Redback offers early look at latest hybrid battery during All-Energy


Redback Technologies, a Brisbane-based battery and inverter company, has given attendees of Melbourne’s All-Energy conference this week a sneak peek of its newest hybrid battery product, boasting improved connectivity, density, VPP functionality, and ease of install. 

During the conference, the company also announced an 8,000 cycle battery life for its products, which sits alongside the 10 year warranty. “While your warranty is 10 years, the life of the battery, if you are cycling once per day, is actually 21 years,” Redback’s Chief Technology Officer, Dr Adrian Knack told pv magazine Australia.

Redback Technologies’ newest generation battery hybrid product launches in Q2, 2024.

Image: pv magazine

Coming back to Redback’s latest hybrid storage product, the DC-coupled, lithium iron phosphate (LFP) battery stacks from 9.6 kWh to 14.4 kWh.

Much emphasis has been placed on the latest model’s connectivity capabilities, making it suitable for dynamic connections and virtual power plants (VPPs), Knack said. At this stage, the battery integrates with VPPs from Energy Australia, Amber Electric and Pilco in Western Australia. “We are going to be bringing in more soon,” Knack added.

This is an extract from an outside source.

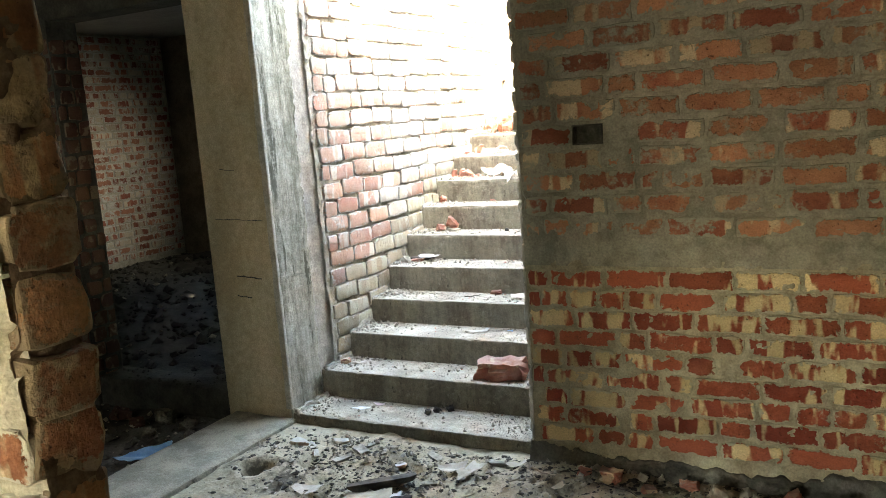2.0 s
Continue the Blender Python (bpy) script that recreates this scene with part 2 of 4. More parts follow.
SAND = rough_material("sand_floor", (0.225, 0.193, 0.132), (0.40, 0.35, 0.25), 70, 1.6, None, (0.085, 0.073, 0.052), 0.53, 3.2, strength=0.9, distance=0.014)
BEAM = rough_material("concrete_strip", (0.12, 0.107, 0.08), (0.26, 0.237, 0.18), 110, 5, (0.29, 0.265, 0.20), (0.06, 0.054, 0.04), 0.50, 7, strength=1.0, distance=0.010)
DIRT = rough_material("dirty_mortar", (0.055, 0.05, 0.04), (0.15, 0.138, 0.108), 90, 6, strength=1.0, distance=0.010)
# Brown of the end's mortar and a wall hole, darkened for their shade.
SHADED_BROWN = rough_material("shaded_brown", (0.11, 0.07, 0.042), (0.22, 0.155, 0.10), 90, 9, strength=1.0, distance=0.010)
# Dark soil, taken near black so the colour holds the unlit room's shade.
SOIL_AND_SHADE = rough_material("dark_soil_shaded", (0.03, 0.028, 0.024), (0.075, 0.07, 0.06), 60, 2.5, strength=0.9, distance=0.014)
GRAVEL = rough_material("gravel", (0.165, 0.150, 0.122), (0.37, 0.34, 0.285), 40, 14)
EARTH = rough_material("earth", (0.14, 0.12, 0.09), (0.22, 0.19, 0.14), 20, 0.4)


# ---- helpers for meshes ----
def mesh_object(name, verts, faces, material, parent=None, smooth=False):
    data = bpy.data.meshes.new(name)
    data.from_pydata([tuple(v) for v in verts], [], faces)
    data.validate()
    data.update()
    for m in material if isinstance(material, (list, tuple)) else (material,):
        data.materials.append(m)
    if smooth:
        data.shade_smooth()
    ob = new(name, data)
    ob.parent = parent
    return ob


def part(name, bm, material, parent, label=""):
    """Links a bmesh as one mesh object under a thing or a part."""
    data = bpy.data.meshes.new(name)
    bm.to_mesh(data)
    bm.free()
    data.materials.append(material)
    ob = new(name, data)
    ob.parent = parent
    return tagged(ob, label)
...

Ease of use and install has been a major focus for Redback too, Knack said. The new generation battery has differentiated compartments so homeowners can easily access all necessary switches, while the sections for installers or maintenance people sit elsewhere to avoid confusion.

Like many new residential batteries, Redback will have a target install time on its new hybrid model, but exactly what the target install time will be is not expected until early 2024.

The model is set to hit the Australian market in Q2, 2024, with Knack saying Redback will be offering “special” pricing for early customers, though details on the deal will again not be made public until next year.

Redback Chief Technology Officer, Dr Adrian Knack with editor Bella Peacock.

Image: pv magazine

Earlier this year, Redback pushed down its retail prices across a range of its batteries, offering discounts of between $500 and $1000. “We’re in a little but of a consumer recession,” Knack said, noting the cost cut not only related to improved lithium prices by sought to address the increasing cost of living in Australia.

With Australia and New Zealand the company’s two main markets, Knack also stressed Redback’s testing program. Redback has a test facility in Brisbane where it has been testing systems since its inception in 2015. It currently has 21 systems in full-time testing to assess endurance in various weather conditions as well as aspects like rusting for batteries in close proximity to the coast.

Redback introduced its first hybrid battery product to the Australian market in 2015, with over 50% of the company’s sale originating from hybrid products today. Knack added that Australia’s  storage market has picked up significantly in the last two years – a trend borne out by recent data.